A signed attestation, and record of any elections (see Q12-2), made for the purposes of determining your qualifying revenue, must also be maintained and made available to the CRA upon request.

  1. Are there penalties for non-compliance?

Yes. Due to a specific anti-avoidance rule, an employer will not be eligible to claim the wage subsidy for a claim period if the employer (or a person or partnership that does not deal at arm’s-length with that employer) participates in a plan that has one of the main purposes of effectively reducing the employer’s qualifying revenues for the current reference period, in order to qualify for the subsidy. Where this anti-avoidance rule applies, the employer will be liable to a penalty equal to 25% of the amount of wage subsidy that is claimed in its application, and will have to pay back any wage subsidy that it received. If an employer knowingly, or under circumstances amounting to gross negligence, generally makes, or is involved in the making of a false statement or omission in its wage subsidy application for a claim period, the employer is liable to a penalty (commonly referred to as the “gross negligence penalty”) of up to 50% of the difference between the amount of wage subsidy that it claimed in its application and the amount of wage subsidy to which it is actually entitled.

Penalties may apply in cases of fraudulent claims. The penalties may include fines or even imprisonment.

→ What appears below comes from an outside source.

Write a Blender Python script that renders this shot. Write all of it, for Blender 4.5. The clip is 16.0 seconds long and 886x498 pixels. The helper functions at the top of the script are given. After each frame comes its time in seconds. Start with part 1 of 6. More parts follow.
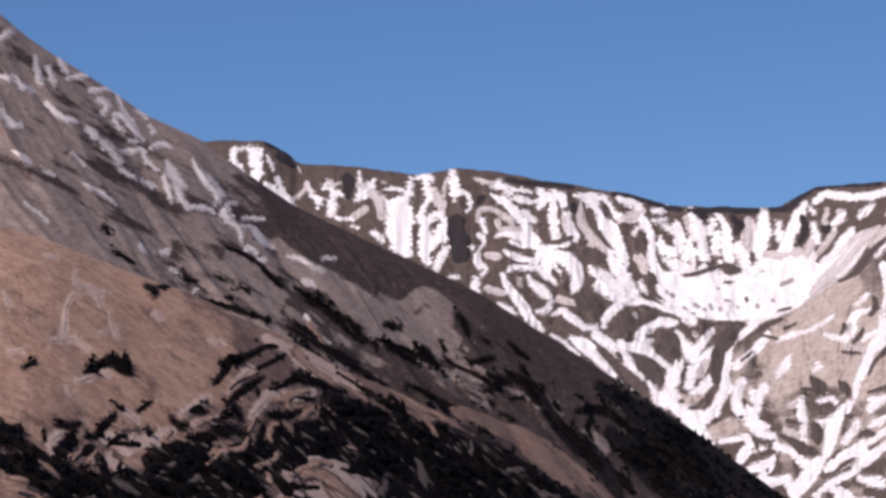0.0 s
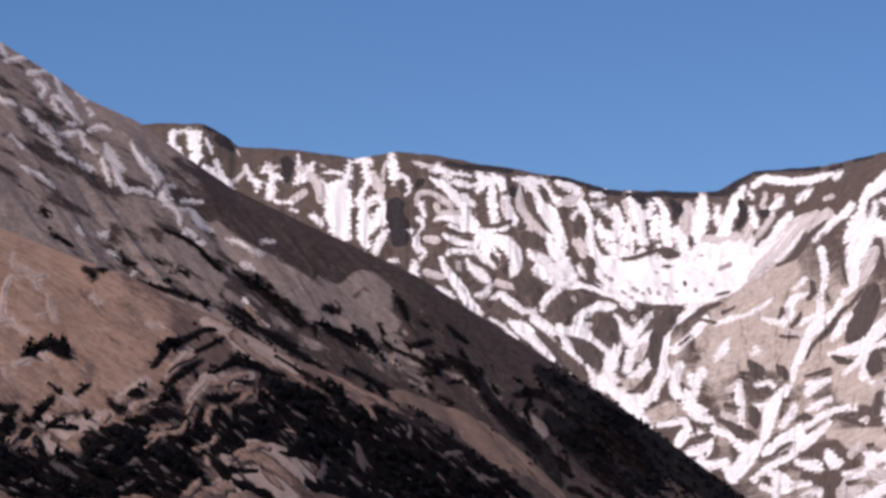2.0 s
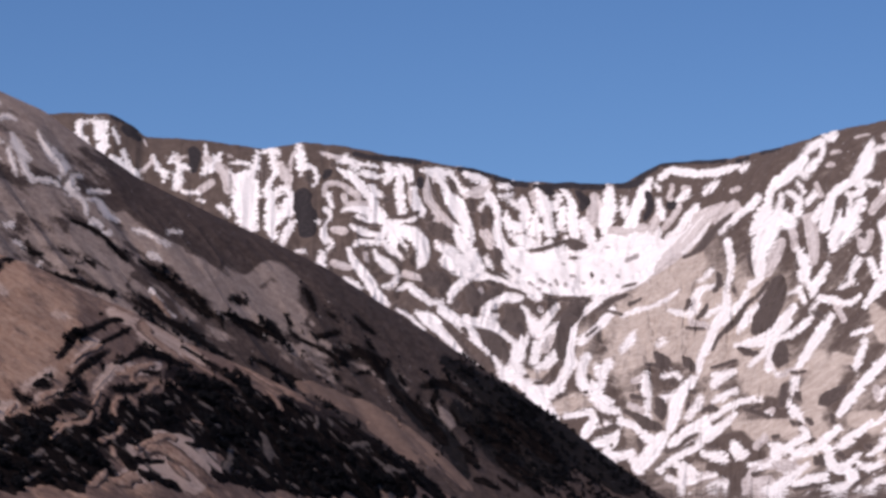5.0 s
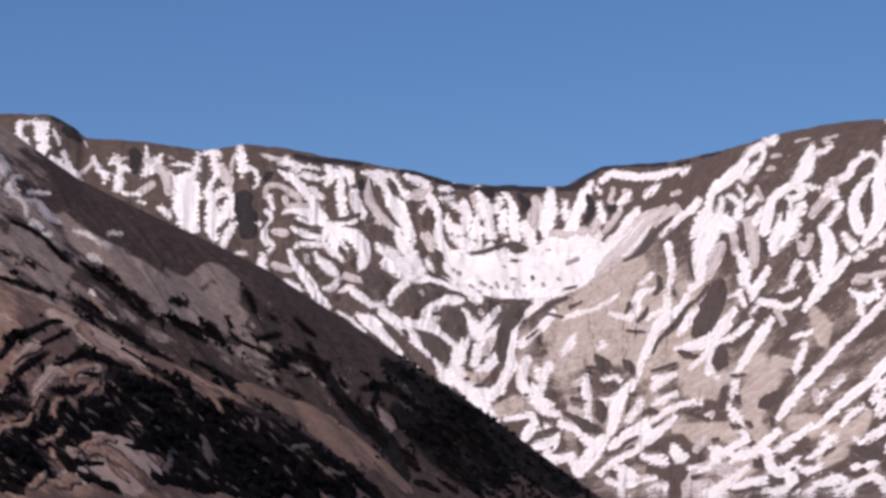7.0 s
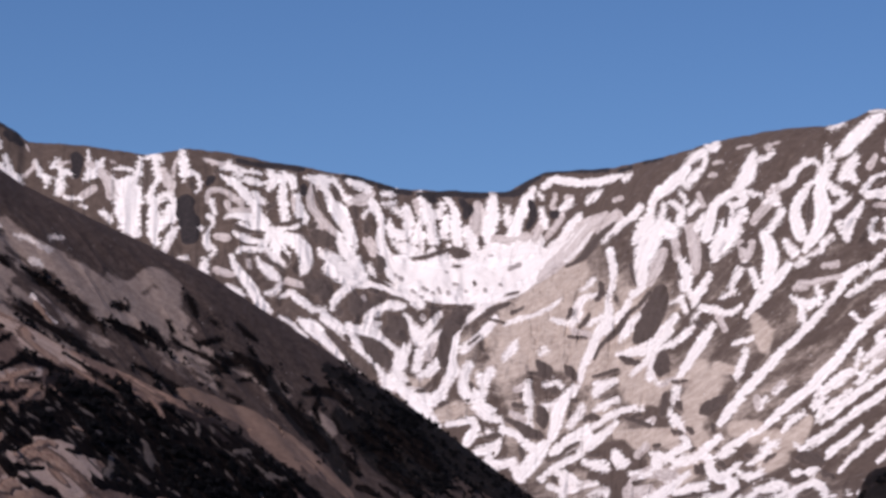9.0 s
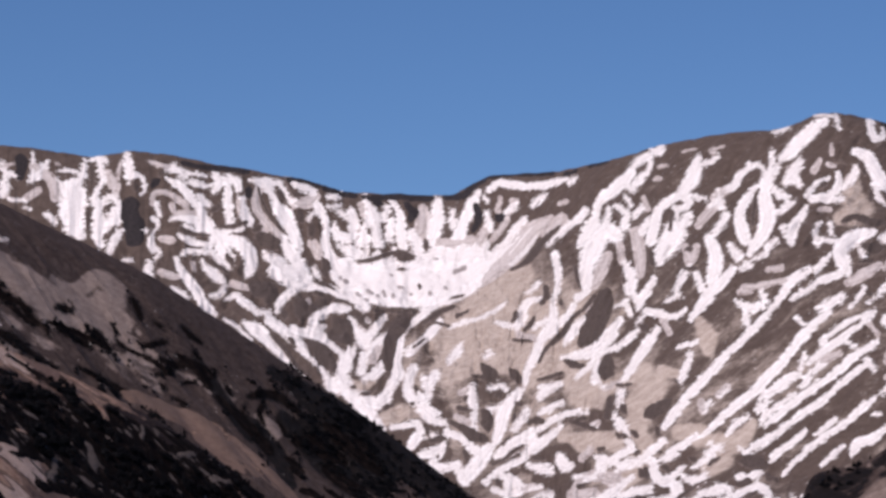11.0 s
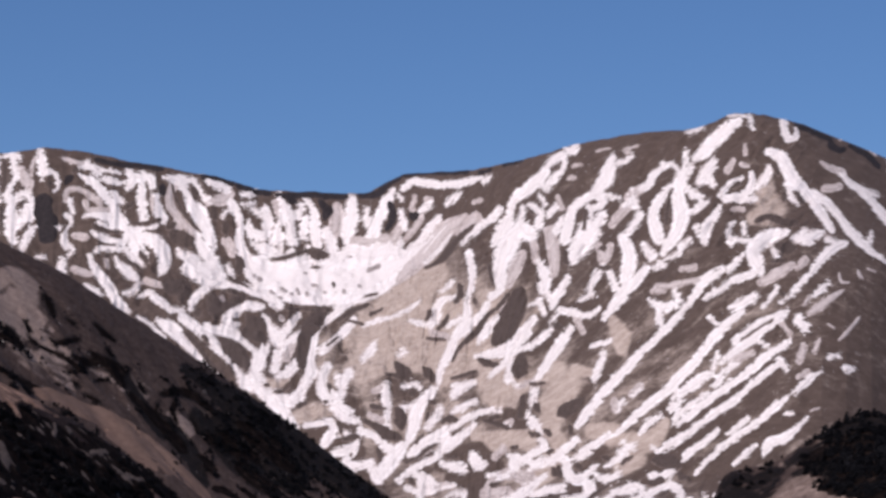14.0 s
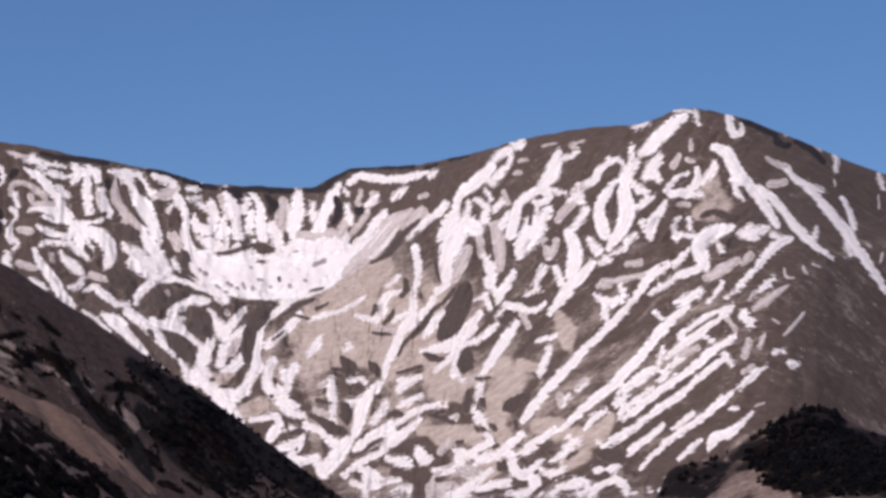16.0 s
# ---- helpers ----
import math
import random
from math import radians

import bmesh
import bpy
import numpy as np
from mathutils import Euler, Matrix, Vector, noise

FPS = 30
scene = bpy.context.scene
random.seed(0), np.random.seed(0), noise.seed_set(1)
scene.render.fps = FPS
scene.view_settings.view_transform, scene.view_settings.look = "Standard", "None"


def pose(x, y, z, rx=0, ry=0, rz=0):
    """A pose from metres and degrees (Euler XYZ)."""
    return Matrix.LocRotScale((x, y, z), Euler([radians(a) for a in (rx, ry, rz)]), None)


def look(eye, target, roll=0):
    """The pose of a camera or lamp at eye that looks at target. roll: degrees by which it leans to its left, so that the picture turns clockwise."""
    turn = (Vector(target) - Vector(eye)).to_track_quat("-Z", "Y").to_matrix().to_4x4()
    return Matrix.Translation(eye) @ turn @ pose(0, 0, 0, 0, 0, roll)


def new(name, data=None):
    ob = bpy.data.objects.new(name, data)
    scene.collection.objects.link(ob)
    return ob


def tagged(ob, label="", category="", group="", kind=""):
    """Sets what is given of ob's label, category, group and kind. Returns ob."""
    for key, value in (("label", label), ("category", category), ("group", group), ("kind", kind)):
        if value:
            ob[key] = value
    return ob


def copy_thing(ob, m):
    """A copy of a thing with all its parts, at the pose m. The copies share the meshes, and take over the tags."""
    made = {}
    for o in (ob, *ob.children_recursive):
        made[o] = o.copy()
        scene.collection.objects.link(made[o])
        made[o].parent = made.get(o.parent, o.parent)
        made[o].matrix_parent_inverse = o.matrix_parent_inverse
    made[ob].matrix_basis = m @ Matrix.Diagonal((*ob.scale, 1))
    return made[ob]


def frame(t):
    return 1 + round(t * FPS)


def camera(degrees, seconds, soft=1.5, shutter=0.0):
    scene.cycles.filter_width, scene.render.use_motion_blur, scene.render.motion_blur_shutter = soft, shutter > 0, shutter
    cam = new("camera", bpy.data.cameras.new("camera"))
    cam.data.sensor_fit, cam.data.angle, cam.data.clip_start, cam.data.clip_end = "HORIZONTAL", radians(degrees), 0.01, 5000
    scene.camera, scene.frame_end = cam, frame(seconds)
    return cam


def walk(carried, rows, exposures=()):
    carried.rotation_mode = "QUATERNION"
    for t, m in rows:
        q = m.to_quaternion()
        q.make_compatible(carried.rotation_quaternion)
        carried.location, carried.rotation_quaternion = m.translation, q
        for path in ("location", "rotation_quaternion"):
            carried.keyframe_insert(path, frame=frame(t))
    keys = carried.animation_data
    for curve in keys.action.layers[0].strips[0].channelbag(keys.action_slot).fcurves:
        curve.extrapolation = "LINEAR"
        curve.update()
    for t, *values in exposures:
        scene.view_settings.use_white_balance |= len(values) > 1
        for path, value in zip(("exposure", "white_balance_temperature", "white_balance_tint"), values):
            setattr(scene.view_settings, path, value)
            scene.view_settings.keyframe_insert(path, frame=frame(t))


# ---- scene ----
# A mountain cirque seen through a long lens that turns slowly to the right on one spot.
cam = camera(16.0, 16.0, soft=3.1)
EYE = 1.6
# seconds, turn to the left, tilt above level, lean (degrees)
ROWS = [
    (0.0, -0.000, 7.000, 0.070),
    (0.5, -0.258, 6.923, 0.100),
    (1.0, -0.541, 6.844, 0.088),
    (1.5, -0.805, 6.778, 0.067),
    (2.0, -1.118, 6.700, 0.078),
    (2.5, -1.384, 6.642, 0.080),
    (3.0, -1.674, 6.596, 0.060),
    (3.5, -1.947, 6.566, 0.089),
    (4.0, -2.252, 6.541, 0.114),
    (6.5, -3.609, 6.556, 0.051),
    (7.0, -3.897, 6.577, 0.048),
    (7.5, -4.151, 6.598, 0.035),
    (8.0, -4.441, 6.626, 0.009),
    (8.5, -4.689, 6.650, 0.003),
    (9.0, -4.964, 6.674, -0.021),
    (11.5, -6.244, 6.740, -0.048),
    (12.0, -6.526, 6.742, -0.065),
    (12.5, -6.763, 6.736, -0.085),
    (13.0, -7.026, 6.729, -0.071),
    (13.5, -7.273, 6.720, -0.089),
    (14.0, -7.550, 6.702, -0.098),
    (14.5, -7.781, 6.689, -0.080),
    (15.0, -8.041, 6.664, -0.128),
    (15.5, -8.272, 6.636, -0.124),
    (16.0, -8.539, 6.607, -0.090),
]
walk(cam, [(t, pose(0, 0, EYE, 90 + tilt, lean, turn)) for t, turn, tilt, lean in ROWS], [(0.0, 0.10, 6500, 19.0), (4.0, 0.03, 6500, 19.0), (8.0, -0.06, 6500, 19.0), (16.0, -0.12, 6500, 19.0)])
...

Finally, if a person (such as an accountant or tax preparer) files or prepares the wage subsidy application on behalf of the employer, they could be subject to a third-party penalty under the Act, if they know, or would reasonably be expected to know, that the application contains false statements, including an omission of information. Third-party penalties are explained in detail in the CRA’s Information Circular IC01-1, Third-Party Civil Penalties.

  1. Will the CRA publish a list of employers that have applied for the CEWS?

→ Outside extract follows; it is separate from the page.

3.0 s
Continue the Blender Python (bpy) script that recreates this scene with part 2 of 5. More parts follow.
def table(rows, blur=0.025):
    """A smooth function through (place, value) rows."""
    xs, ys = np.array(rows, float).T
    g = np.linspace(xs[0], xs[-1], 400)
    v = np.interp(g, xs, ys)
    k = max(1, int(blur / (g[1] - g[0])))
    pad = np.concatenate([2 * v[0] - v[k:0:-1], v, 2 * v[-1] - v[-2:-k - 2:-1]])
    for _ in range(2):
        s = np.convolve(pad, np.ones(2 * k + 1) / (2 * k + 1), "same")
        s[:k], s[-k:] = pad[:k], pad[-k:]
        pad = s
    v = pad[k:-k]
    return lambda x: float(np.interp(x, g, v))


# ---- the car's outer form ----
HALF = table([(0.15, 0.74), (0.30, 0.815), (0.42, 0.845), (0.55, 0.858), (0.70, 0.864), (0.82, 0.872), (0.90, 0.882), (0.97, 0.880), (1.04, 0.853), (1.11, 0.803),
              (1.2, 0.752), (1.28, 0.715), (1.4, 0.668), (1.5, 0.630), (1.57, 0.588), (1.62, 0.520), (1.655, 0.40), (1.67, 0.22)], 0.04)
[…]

The Act authorizes the CRA to publish the name of any eligible employer that makes an application for the wage subsidy. The CRA will provide updates regarding the timely publication of a list or registry of wage subsidy applicants. The process for making this information available is still under consideration.

  1. What is the recourse process when the CRA denies part or all of the wage subsidy amount claimed by an employer?

If an employer disagrees with the decision made by the CRA in regard to the wage subsidy claim, the employer may request a second level review of the claim application. The request for a second level review must include all supporting documents (see Q33), and be submitted within 30 days of the date of the letter that communicated CRA’s original decision. The second level review is conducted by someone other than the original decision-maker.

Employers should submit their request online by logging into My Business Account and selecting “Register a formal dispute”. While the CRA’s Appeals Branch (“Appeals”) portal is being used to expedite receipt and processing of all second level review requests, the review itself will not be undertaken by Appeals.

Once a Notice of Assessment or Notice of Determination, as applicable, has been issued for the employer’s income tax return for the taxation year in which the claim period ends, formal recourse rights (notice of objection, and appeal to the Tax Court of Canada), through Appeals will still be available if the employer disagrees with the second level review decision.

Footnotes

Footnote 1

If the eligible employer meets the 15% required reduction in revenue for the first claim period – March 15 to April 11, 2020, it will be deemed to have met the 30% required reduction in revenue for the second claim period – April 12 to May 9, 2020 (see Table 2).

Footnote 2

For the required reduction in revenue to qualify to claim the wage subsidy under the general and alternative approach see Table 1

Footnote 3

We use the term “Indian” because it has a legal meaning in the Indian Act.

Footnote 4

Rules for claim period 4 will be the same as those for claim period 3.